My open journal

Waiting is infuriating3 min read

This is a new thought: generosity doesn’t mean free. So, to be generous you don’t have to give stuff away for free. You can, but you don’t have to.

More important is to think, how can I show up in the world in a meanigful and thoughtful way?

I’m still confounded about how i can make my writing more narrative than facts and reserach based. I really want to show up mroe on my blog because I feel like socia media is a total drain for me.

And is that surprising?

I mean I hate parties, and social media feels like one of those all-night untz untz untz kind of parties. Or maybe that’s just how I need to start viewing it and adjust my existence there accordingly.

What I really want to do is show up on my blog and in my emails. Email feels so much more intimate than social media, like meeting up with a friend in a coffee house for a chitchat. And I really want to show up more there because I value one-on-one connection (and am so much better at it) than I do crowded parties.

But one issue I have with writing on the blog is that I don’t know what constitues write-worthy stuff. How do I choose what to write about?

Right now I feel like I have nothing to say, nothing to contribute. Because nothing remotely interesting is happening in my life.

I want to move but that’s not yet. I want to have a garden and a spinning wheel and horses but none of that is happening right now and it feels infuriating to wait and wait and wait.

Why isn’t it changing faster? Why can’t I just wish I had something and simply go out and buy it? A house, horses, a bigger car, nice clothes, whatever!
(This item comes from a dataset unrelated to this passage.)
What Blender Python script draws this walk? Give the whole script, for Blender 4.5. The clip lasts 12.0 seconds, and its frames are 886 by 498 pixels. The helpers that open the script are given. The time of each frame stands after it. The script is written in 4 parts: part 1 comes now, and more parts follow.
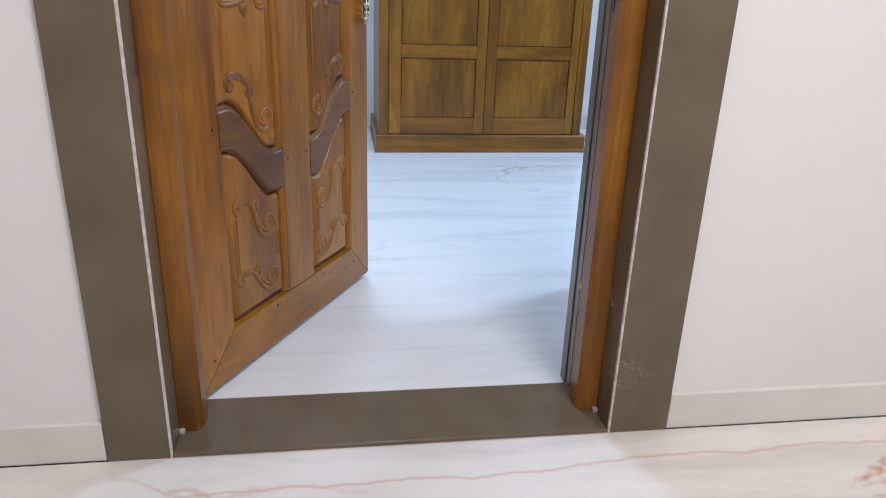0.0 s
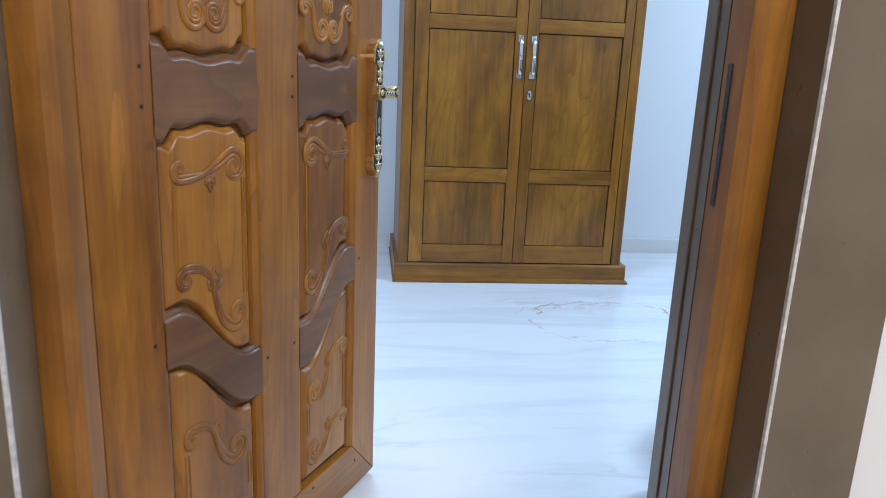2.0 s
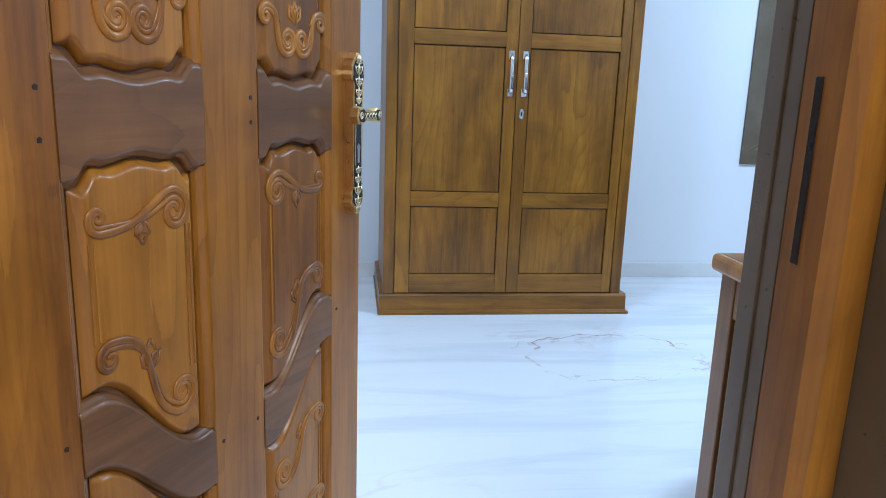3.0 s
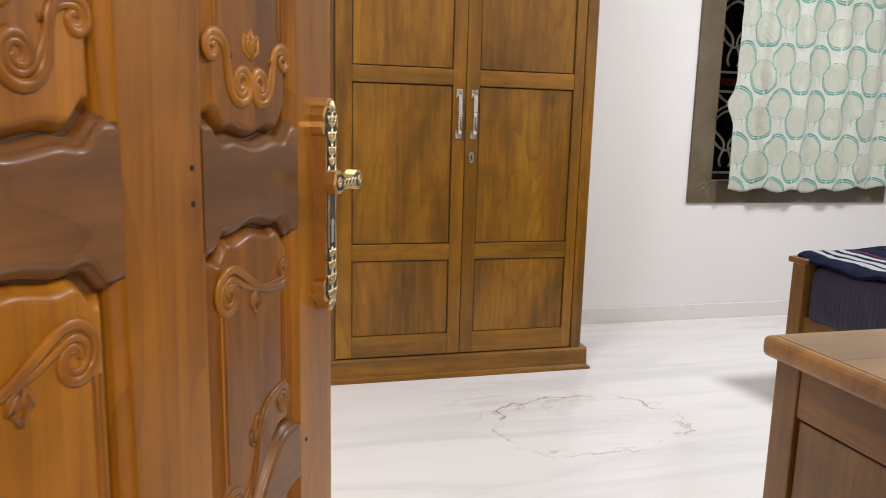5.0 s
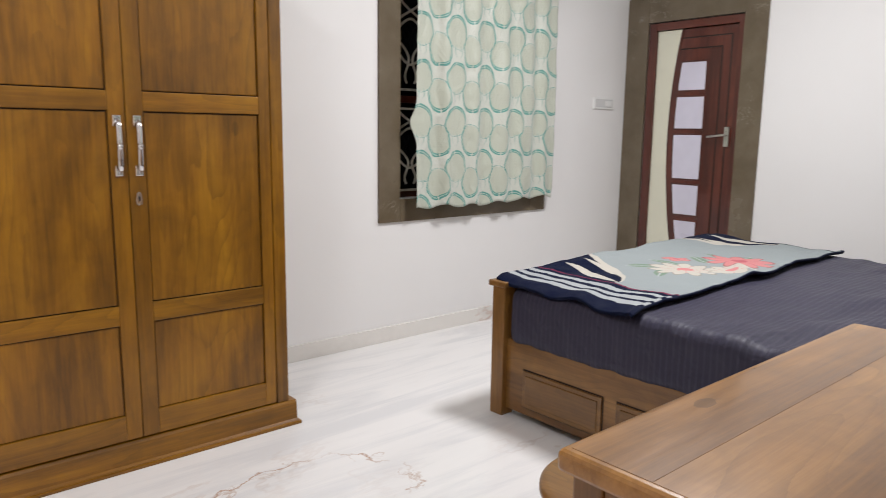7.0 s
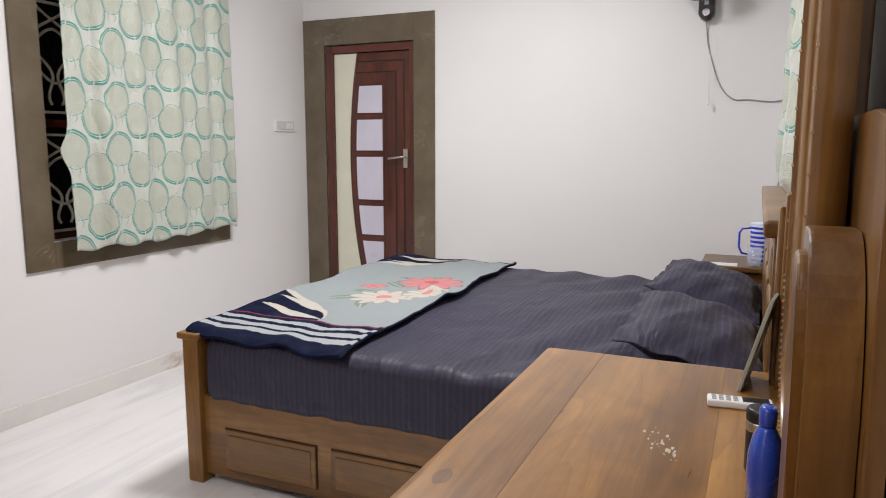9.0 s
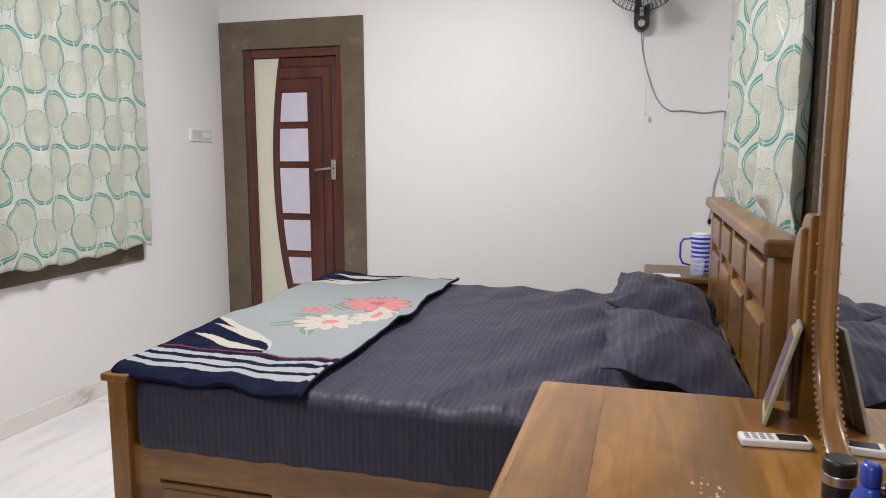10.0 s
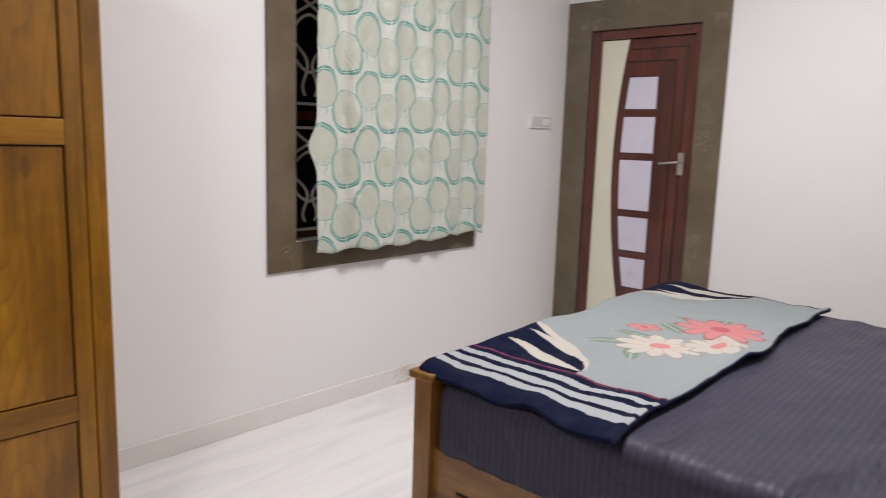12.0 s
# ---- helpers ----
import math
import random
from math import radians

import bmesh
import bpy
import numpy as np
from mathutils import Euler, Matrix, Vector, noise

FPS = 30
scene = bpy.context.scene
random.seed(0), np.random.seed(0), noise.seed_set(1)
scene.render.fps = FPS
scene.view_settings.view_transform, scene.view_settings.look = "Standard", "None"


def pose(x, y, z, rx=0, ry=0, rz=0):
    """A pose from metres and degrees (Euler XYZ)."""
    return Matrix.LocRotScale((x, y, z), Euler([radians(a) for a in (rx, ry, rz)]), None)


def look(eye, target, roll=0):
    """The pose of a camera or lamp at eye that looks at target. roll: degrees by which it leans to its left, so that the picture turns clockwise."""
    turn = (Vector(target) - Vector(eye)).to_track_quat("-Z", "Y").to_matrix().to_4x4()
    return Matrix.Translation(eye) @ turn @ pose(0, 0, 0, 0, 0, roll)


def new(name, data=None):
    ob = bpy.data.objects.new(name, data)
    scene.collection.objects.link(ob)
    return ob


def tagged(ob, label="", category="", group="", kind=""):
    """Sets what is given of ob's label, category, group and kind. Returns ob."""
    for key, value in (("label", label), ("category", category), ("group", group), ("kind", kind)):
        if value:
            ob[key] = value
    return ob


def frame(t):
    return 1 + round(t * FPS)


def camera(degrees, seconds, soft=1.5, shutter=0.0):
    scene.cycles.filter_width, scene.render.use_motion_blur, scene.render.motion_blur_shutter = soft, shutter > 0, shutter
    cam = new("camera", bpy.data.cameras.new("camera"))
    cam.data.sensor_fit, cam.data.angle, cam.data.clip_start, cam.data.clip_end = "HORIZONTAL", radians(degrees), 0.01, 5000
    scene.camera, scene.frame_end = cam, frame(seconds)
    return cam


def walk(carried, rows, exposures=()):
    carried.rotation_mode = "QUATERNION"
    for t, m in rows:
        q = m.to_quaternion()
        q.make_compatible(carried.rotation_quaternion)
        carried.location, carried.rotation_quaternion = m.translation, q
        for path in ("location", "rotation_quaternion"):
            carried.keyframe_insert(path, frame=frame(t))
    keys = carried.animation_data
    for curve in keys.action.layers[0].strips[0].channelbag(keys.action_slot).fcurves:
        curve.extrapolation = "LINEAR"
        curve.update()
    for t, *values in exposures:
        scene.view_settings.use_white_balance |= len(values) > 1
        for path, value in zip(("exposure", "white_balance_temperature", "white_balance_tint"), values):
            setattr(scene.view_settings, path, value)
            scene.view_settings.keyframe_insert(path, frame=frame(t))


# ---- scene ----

Change – and waiting for change – feels so infuriating. It’s like an itch that you can’t scratch. Like how the inside of my gums always start itching when I’m recovering from a flu and nothing I do can make it stop itching, not rubbing the gums on the outside, not clenching my teeth together. All I can do is wait for it to go away.

Am I healing right now?

Not from the flu because I’ve not been sick, but has my soul been sick and I just don’t have enough distance from it to realise that’s what’s happening? Is this infuriating feeling actually a healing?

Or am I just going crazy? Or maybe I’m being childish in my impatience as I torment myself by watching other people have what I’d love to have on social media. Maybe I should just cut that out completely.

Would I be better of without social media?

Or maybe the better question is: is consuming social media content taking away from me showing up in the world in a meaningful way?

Probably.

Damn.

What occupies my mind most these days is that it seems so impossible to go from here, where I am today, to a farm with animals. Or even having horses. Or even from here to having a running business that’s making money every month. A business that’s profitable and allows me to grow both it and myself.

But then again, success isn’t instant and I need to keep the faith in that this will grow and become bigger. That this way of me showing up in the world is meaningful and that it does matter.

I just need to keep doing it even when I feel like I’m not making any progress. Because the most important thing is to keep showing up and doing the work.

Creativity is not a feeling, it’s an action.

So, take action, you sodding fool. And keep taking it again and again.